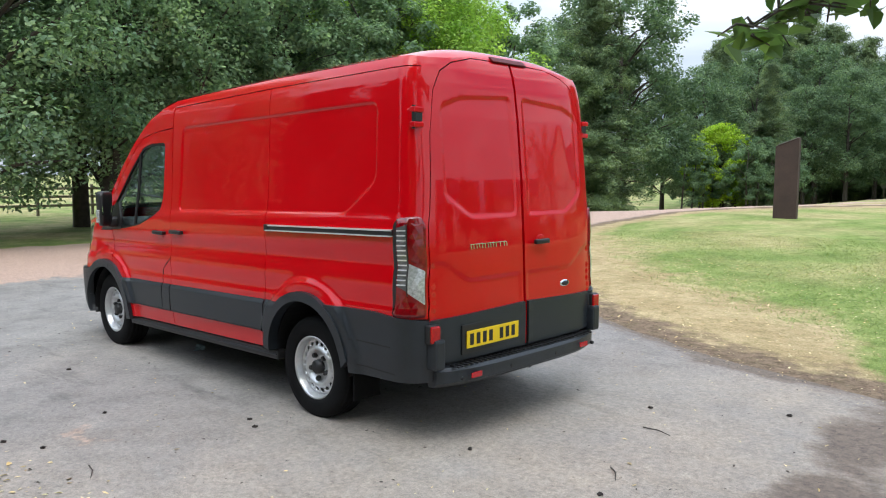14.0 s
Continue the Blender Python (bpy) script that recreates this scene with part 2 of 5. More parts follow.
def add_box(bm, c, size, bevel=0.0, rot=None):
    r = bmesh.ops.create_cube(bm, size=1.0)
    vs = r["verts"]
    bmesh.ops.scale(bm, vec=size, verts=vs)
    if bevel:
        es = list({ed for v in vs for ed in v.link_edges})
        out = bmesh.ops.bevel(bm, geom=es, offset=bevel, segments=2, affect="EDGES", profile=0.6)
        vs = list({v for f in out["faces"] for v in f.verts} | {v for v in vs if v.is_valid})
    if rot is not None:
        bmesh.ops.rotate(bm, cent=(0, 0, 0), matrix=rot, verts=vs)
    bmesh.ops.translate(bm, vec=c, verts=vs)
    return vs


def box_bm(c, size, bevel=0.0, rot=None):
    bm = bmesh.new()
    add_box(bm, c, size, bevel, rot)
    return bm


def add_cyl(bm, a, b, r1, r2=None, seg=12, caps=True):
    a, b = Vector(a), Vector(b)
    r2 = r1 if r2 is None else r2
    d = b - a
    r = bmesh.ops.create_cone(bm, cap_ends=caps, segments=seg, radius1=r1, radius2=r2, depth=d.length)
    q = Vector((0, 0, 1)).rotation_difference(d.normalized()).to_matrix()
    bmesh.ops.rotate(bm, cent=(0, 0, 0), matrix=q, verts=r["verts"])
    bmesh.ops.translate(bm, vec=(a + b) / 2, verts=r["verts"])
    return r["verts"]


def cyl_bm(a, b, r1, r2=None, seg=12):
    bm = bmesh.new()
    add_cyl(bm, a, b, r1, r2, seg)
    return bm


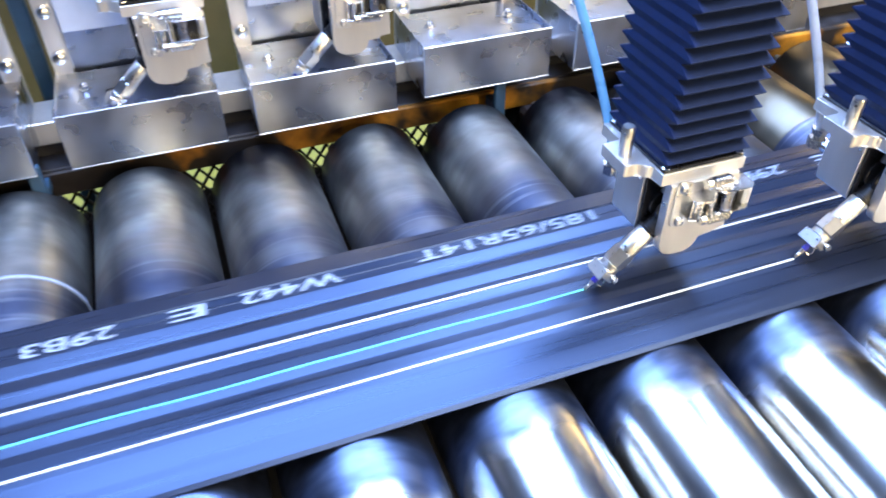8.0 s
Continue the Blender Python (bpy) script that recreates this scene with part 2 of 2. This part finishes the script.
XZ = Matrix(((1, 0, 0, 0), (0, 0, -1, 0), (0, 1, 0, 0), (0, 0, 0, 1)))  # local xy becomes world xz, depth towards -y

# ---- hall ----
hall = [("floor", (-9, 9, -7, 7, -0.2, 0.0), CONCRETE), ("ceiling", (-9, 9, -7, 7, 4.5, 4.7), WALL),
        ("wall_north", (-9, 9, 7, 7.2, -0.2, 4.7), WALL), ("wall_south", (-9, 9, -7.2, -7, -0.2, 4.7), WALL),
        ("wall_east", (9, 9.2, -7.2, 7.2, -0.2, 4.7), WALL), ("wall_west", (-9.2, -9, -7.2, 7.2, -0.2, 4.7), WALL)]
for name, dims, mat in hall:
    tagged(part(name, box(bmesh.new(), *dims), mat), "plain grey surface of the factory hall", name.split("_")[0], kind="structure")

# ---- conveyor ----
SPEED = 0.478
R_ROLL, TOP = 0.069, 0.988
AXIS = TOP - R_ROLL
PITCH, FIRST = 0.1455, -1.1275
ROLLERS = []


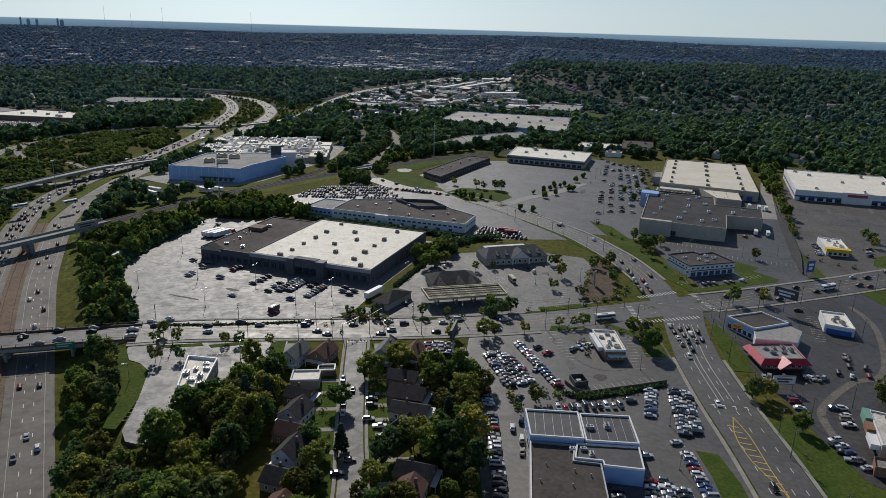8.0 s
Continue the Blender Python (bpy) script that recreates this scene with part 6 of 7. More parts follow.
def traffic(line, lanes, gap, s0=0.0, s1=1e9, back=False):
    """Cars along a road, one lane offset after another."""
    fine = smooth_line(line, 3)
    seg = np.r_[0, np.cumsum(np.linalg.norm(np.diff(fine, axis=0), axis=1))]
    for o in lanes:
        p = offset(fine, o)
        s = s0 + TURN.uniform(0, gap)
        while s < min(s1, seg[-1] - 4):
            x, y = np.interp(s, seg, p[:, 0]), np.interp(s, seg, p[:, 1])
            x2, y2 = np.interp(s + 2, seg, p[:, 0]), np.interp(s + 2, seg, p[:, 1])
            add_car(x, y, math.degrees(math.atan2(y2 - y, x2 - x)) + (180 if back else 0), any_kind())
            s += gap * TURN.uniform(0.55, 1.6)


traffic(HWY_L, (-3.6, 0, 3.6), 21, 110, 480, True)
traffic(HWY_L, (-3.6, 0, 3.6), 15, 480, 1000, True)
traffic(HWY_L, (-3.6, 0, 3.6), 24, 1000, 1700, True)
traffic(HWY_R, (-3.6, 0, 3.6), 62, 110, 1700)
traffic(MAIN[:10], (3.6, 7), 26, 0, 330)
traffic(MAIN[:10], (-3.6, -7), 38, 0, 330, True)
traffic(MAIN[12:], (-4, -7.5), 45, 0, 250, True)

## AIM
Extract all the data above exactly, excluding every picture.

## PROBLEM SOLUTION
14.0 s
Continue the Blender Python (bpy) script that recreates this scene with part 2 of 5. More parts follow.
def add_box(bm, c, size, bevel=0.0, rot=None):
    r = bmesh.ops.create_cube(bm, size=1.0)
    vs = r["verts"]
    bmesh.ops.scale(bm, vec=size, verts=vs)
    if bevel:
        es = list({ed for v in vs for ed in v.link_edges})
        out = bmesh.ops.bevel(bm, geom=es, offset=bevel, segments=2, affect="EDGES", profile=0.6)
        vs = list({v for f in out["faces"] for v in f.verts} | {v for v in vs if v.is_valid})
    if rot is not None:
        bmesh.ops.rotate(bm, cent=(0, 0, 0), matrix=rot, verts=vs)
    bmesh.ops.translate(bm, vec=c, verts=vs)
    return vs


def box_bm(c, size, bevel=0.0, rot=None):
    bm = bmesh.new()
    add_box(bm, c, size, bevel, rot)
    return bm


def add_cyl(bm, a, b, r1, r2=None, seg=12, caps=True):
    a, b = Vector(a), Vector(b)
    r2 = r1 if r2 is None else r2
    d = b - a
    r = bmesh.ops.create_cone(bm, cap_ends=caps, segments=seg, radius1=r1, radius2=r2, depth=d.length)
    q = Vector((0, 0, 1)).rotation_difference(d.normalized()).to_matrix()
    bmesh.ops.rotate(bm, cent=(0, 0, 0), matrix=q, verts=r["verts"])
    bmesh.ops.translate(bm, vec=(a + b) / 2, verts=r["verts"])
    return r["verts"]


def cyl_bm(a, b, r1, r2=None, seg=12):
    bm = bmesh.new()
    add_cyl(bm, a, b, r1, r2, seg)
    return bm


8.0 s
Continue the Blender Python (bpy) script that recreates this scene with part 2 of 2. This part finishes the script.
XZ = Matrix(((1, 0, 0, 0), (0, 0, -1, 0), (0, 1, 0, 0), (0, 0, 0, 1)))  # local xy becomes world xz, depth towards -y

# ---- hall ----
hall = [("floor", (-9, 9, -7, 7, -0.2, 0.0), CONCRETE), ("ceiling", (-9, 9, -7, 7, 4.5, 4.7), WALL),
        ("wall_north", (-9, 9, 7, 7.2, -0.2, 4.7), WALL), ("wall_south", (-9, 9, -7.2, -7, -0.2, 4.7), WALL),
        ("wall_east", (9, 9.2, -7.2, 7.2, -0.2, 4.7), WALL), ("wall_west", (-9.2, -9, -7.2, 7.2, -0.2, 4.7), WALL)]
for name, dims, mat in hall:
    tagged(part(name, box(bmesh.new(), *dims), mat), "plain grey surface of the factory hall", name.split("_")[0], kind="structure")

# ---- conveyor ----
SPEED = 0.478
R_ROLL, TOP = 0.069, 0.988
AXIS = TOP - R_ROLL
PITCH, FIRST = 0.1455, -1.1275
ROLLERS = []


8.0 s
Continue the Blender Python (bpy) script that recreates this scene with part 6 of 7. More parts follow.
def traffic(line, lanes, gap, s0=0.0, s1=1e9, back=False):
    """Cars along a road, one lane offset after another."""
    fine = smooth_line(line, 3)
    seg = np.r_[0, np.cumsum(np.linalg.norm(np.diff(fine, axis=0), axis=1))]
    for o in lanes:
        p = offset(fine, o)
        s = s0 + TURN.uniform(0, gap)
        while s < min(s1, seg[-1] - 4):
            x, y = np.interp(s, seg, p[:, 0]), np.interp(s, seg, p[:, 1])
            x2, y2 = np.interp(s + 2, seg, p[:, 0]), np.interp(s + 2, seg, p[:, 1])
            add_car(x, y, math.degrees(math.atan2(y2 - y, x2 - x)) + (180 if back else 0), any_kind())
            s += gap * TURN.uniform(0.55, 1.6)


traffic(HWY_L, (-3.6, 0, 3.6), 21, 110, 480, True)
traffic(HWY_L, (-3.6, 0, 3.6), 15, 480, 1000, True)
traffic(HWY_L, (-3.6, 0, 3.6), 24, 1000, 1700, True)
traffic(HWY_R, (-3.6, 0, 3.6), 62, 110, 1700)
traffic(MAIN[:10], (3.6, 7), 26, 0, 330)
traffic(MAIN[:10], (-3.6, -7), 38, 0, 330, True)
traffic(MAIN[12:], (-4, -7.5), 45, 0, 250, True)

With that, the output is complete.